So I was doing some yardwork yesterday and I gut stung by a yellow
jacket. I've been stung by bees, hornets, and other wasps before,
so this seemed like no big deal.
A half hour later I was so dizzy and faint I could not function. I
often get this on running days, and it passes after a couple of
seconds -- a doctor has told me it is normal and benign in my
case -- just a momentary position shift drop in BP. But this
didn't pass so I stumble into the house to be near a phone, and
I drink about a liter of water to attempt to drive the BP up in
the near term.
Then my hands and feet start to tingle. This can't be good, but
it all seems such a mild case of whatever it is. Then my legs
break out in a nasty rash.

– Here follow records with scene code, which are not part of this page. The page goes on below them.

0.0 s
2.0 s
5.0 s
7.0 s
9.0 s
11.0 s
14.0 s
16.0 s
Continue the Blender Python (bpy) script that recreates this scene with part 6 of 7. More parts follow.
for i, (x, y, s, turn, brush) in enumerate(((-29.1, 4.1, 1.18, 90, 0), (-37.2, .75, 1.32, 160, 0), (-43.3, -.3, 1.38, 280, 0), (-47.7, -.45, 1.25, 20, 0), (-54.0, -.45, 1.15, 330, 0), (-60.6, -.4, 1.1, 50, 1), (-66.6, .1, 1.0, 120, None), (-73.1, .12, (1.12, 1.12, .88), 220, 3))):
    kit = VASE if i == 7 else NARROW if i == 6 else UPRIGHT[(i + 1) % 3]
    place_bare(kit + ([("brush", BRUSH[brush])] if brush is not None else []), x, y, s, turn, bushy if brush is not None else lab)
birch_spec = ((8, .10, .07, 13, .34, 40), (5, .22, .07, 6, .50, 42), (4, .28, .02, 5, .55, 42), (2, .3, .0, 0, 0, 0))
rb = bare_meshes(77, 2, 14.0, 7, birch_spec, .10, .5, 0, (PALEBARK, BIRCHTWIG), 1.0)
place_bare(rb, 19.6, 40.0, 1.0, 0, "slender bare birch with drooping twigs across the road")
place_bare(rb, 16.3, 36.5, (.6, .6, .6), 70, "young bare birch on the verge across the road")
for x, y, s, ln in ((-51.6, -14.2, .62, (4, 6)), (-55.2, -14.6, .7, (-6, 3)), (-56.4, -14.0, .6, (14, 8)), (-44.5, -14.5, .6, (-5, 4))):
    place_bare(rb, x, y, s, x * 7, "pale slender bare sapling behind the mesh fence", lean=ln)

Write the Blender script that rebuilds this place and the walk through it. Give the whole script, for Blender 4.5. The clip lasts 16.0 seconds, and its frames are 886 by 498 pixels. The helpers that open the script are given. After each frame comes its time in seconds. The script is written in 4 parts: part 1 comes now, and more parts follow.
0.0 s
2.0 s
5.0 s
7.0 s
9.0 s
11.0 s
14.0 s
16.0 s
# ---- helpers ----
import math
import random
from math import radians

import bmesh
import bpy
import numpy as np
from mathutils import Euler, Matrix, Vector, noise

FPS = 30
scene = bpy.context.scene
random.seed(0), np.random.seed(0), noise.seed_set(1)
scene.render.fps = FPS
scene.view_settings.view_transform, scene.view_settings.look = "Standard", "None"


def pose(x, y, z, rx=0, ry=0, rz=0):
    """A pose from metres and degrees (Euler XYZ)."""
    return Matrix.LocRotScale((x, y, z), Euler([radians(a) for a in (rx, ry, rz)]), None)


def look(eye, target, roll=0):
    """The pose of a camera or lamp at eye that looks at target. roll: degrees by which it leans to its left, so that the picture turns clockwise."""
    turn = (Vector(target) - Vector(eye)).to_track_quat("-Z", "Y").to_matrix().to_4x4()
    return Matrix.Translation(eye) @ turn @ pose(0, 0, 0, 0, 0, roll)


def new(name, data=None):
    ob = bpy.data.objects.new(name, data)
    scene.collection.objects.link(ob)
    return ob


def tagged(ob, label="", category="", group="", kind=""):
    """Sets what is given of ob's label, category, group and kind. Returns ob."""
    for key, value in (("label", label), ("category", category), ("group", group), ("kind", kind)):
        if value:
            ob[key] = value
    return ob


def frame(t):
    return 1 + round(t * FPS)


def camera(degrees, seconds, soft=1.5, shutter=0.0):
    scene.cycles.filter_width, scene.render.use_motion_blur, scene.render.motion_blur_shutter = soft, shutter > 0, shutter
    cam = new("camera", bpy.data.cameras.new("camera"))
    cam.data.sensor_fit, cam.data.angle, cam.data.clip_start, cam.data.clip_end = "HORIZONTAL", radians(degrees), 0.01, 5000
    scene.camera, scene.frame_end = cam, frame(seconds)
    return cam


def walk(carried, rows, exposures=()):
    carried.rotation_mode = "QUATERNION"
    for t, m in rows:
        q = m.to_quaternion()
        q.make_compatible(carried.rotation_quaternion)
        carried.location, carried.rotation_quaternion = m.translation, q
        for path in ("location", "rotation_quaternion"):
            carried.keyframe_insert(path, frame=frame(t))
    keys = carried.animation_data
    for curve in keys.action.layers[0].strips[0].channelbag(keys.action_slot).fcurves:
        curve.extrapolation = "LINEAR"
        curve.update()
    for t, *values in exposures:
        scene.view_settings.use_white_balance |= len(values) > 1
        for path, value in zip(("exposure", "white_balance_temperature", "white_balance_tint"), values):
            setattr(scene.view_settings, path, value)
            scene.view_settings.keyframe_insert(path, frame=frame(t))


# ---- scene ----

It looks and feels like poison oak.
Which is interesting, as my legs got covered in the stuff at
the metrogaine in San Fran (don't bushwack in the Bay Area in
the dark with a wimpy headlamp ...) -- a nasty case that lasted
a week, but had cleared up by now. The coverage of the rash was
exactly
the area of coverage the poison oak had, including an isolated
patch on my arm that was breaking out again. No other dermal
symptoms or inflammation anywhere else, including the throat,
which is supposedly the area to watch for sting poison allergy.
Well, the faintness passes, and I stand up and my legs look
positively flabby. Same itching and coverage level of the
oak, but much more inflamed. So I decided to go to the ER,
and am on IV antihistamines and steroids a half hour later.
I guess I'll never know if that was necessary treatment or
not, or if what seemed like a pretty benign case of bee sting
allergy would have passed. Now they have me on three different
drugs for a few days including 'roids. I asked the doc if they
would show up on a doping test :-)
So, this presents an interesting puzzle. Was my immune
system torqued out from the poison oak, and is yellow
jacket poison similar? Does the poison oak toxin remain
in your skin forever, and if a similar toxin comes along,
am I hosed? Is yellow jacket toxin stronger and different
than that of other bees and wasps, including hornets?
(Previous experience has wasps as the wimpiest of the lot,
at least in terms of pain from the poison). Is my sting
allergy circumstantial or systemic? Is the universe paying
back for my slight dissing of the sport of canoe O in yesterday's
entry? Well, hopefully I've documented everything well enough
for the doctor visit and future research.
Not relating to O too much except in one thing that fascinates
me, and that is time compression/expansion. When this sort
of stuff happens to me, time slows down a tremendous amount.
It seems like I have endless hours of time to sit there and
reflect about this insect sitting on my arm, injecting poison
into me, me counting its body stripes, all in the split second
I am swatting it away and running from the area, also rationally
thinking there may be a nest here. It is almost like Libet's
65ms temporal lag factor in consciousness is waived for these
situations. I've experienced the same in an auto accident and
similar situations -- you have so much extra mental capacity,
and time slows down.
Relating this to O, my best runs always seem slow. Time is
perceived relative to information flow in the brain per second,
not the decay of some timing element in a watch (which I never
look at in a typical race). So, in these best runs, their
again is some waiving of the time penalties in consciousness,
or at least some sort of expanded mental capacity. But the
observed increased observational power and clarity of thought
and the general experience is exactly the same as during the
sting incident. I've written about this effect in my racing
before, but have never come closer to understanding how it
gets turned on, or to the holy grail of being able to force
it on for a race.
Well, time to take the family orienteering. Will take it
easy, and do the land lubber's course.